While this would be dismissed in some quarters as merely a symbolic act, it would be a historic rebuke of the Trump presidency — and would, properly, leave it to the voters to decide whether they have had enough of it.
Note that the poor voters, here, had been whipsawed back to being in charge of deciding whether to get rid of Trump, in opposition to the position that Tumulty had staked out in opposition to the original position Tumulty had staked out. If only the voters had some sort of representatives to take responsibility for these vexing issues!
If only the voters had some sort of representatives to take responsibility for these vexing issues!
Instead, Tumulty imagined nobody taking responsibility at all. In place of constitutional remedies, the devoted mainstream pundit was proposing an extraconstitutional non-remedy, a vote to disapprove of how Donald Trump uses his power that would not take any power away from Donald Trump. Maybe Mitt Romney would vote for it, before he goes back to voting in favor of everything Trump wants to do?
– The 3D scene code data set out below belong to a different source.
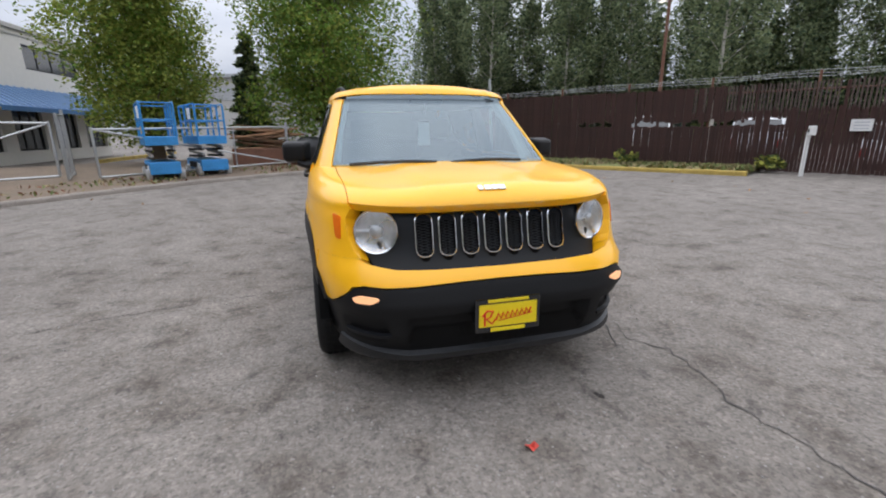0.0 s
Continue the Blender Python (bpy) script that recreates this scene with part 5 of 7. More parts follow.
def broadleaf(name, x, y, height, radius, label, leaf=0.17, count=9000, low=0.25, material=None, bark=None, seed=1, trunk_r=0.16, lobes=16, lean=0.0, group=""):
    """A broad-crowned tree: trunk, limbs to each lobe, and leaves in uneven lobes."""
    r, rr = np.random.RandomState(seed), random.Random(seed)
    ob = thing(name, pose(x, y, gz(x, y)), label, "tree", group)
    bm = bmesh.new()
    top = Vector((lean * height, 0, height * 0.72))
    tube(bm, [(0, 0, -0.2), (0.02, 0.01, height * 0.15), (lean * height * 0.4, 0.03, height * 0.4), top], [trunk_r * 1.3, trunk_r, trunk_r * 0.75, trunk_r * 0.25], 10)
    pts = []
    for k in range(lobes):
        h = low + (1 - low) * (k + 0.5) / lobes
        spread = radius * math.sin(min(1.0, (1 - (h - low) / (1 - low)) * 1.15 + 0.18) * math.pi / 2) * (0.55 + 0.45 * math.sin(min(1.0, (h - low) / (1 - low) * 3.0 + 0.45) * math.pi / 2))
        a = k * 2.399 + rr.uniform(-0.4, 0.4)
        d = spread * rr.uniform(0.35, 0.72)
        c = (math.cos(a) * d + lean * height * h, math.sin(a) * d, height * h)
        size = spread * rr.uniform(0.42, 0.6) + 0.25
        start = (lean * height * h * 0.5, 0, height * max(0.12, h - 0.22))
        arm = bmesh.new()
        limb(arm, start, c, trunk_r * 0.4, trunk_r * 0.1, rr)
        part("limb", arm, bark or M_TRUNK, ob, smooth=True)
        pts.append(in_blob(r, count // lobes, c, (size, size, size * 0.72), 0.5, 9, 0.15))
    part("trunk", bm, bark or M_TRUNK, ob, smooth=True)
    leaves("crown", np.concatenate(pts), leaf, material or [L_MAPLE, L_MAPLE, L_MAPLE2], ob, seed)
    return ob


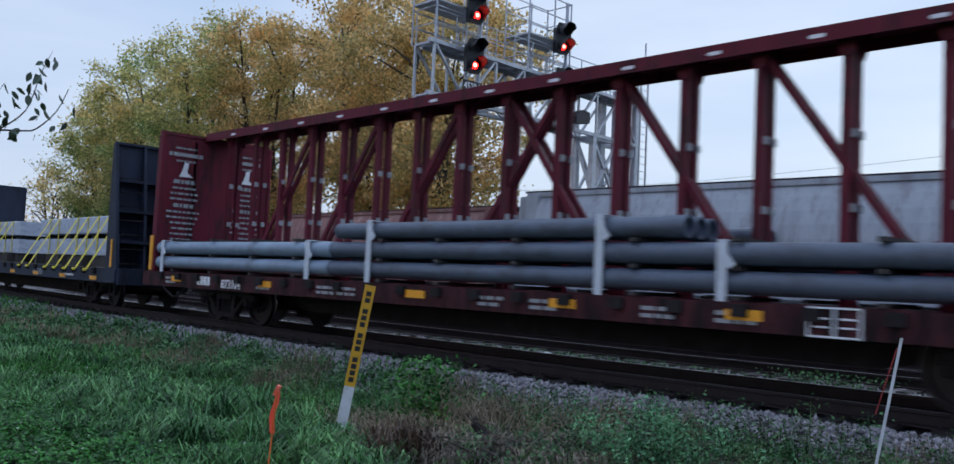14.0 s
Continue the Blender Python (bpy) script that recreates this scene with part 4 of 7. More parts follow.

Except that, in all likelihood, Romney wouldn’t dare. The most sad and futile part of this fantasy scenario—a historic rebuke of Donald Trump, whose love of history is rivaled only by his capacity for shame—is the belief that it would soothe or settle anything. The presidency that runs on rage and persecution wouldn’t be mollified by this display supposed responsibility; it would be enraged by the censure vote and emboldened by the lack of real impeachment. The base would take offense. The president would fly into a fury and start looking for more people to hurt. The reckless, naive position is the belief, against three years of evidence, that the reckoning is somewhere off in the future, and there’s still some way to dodge it.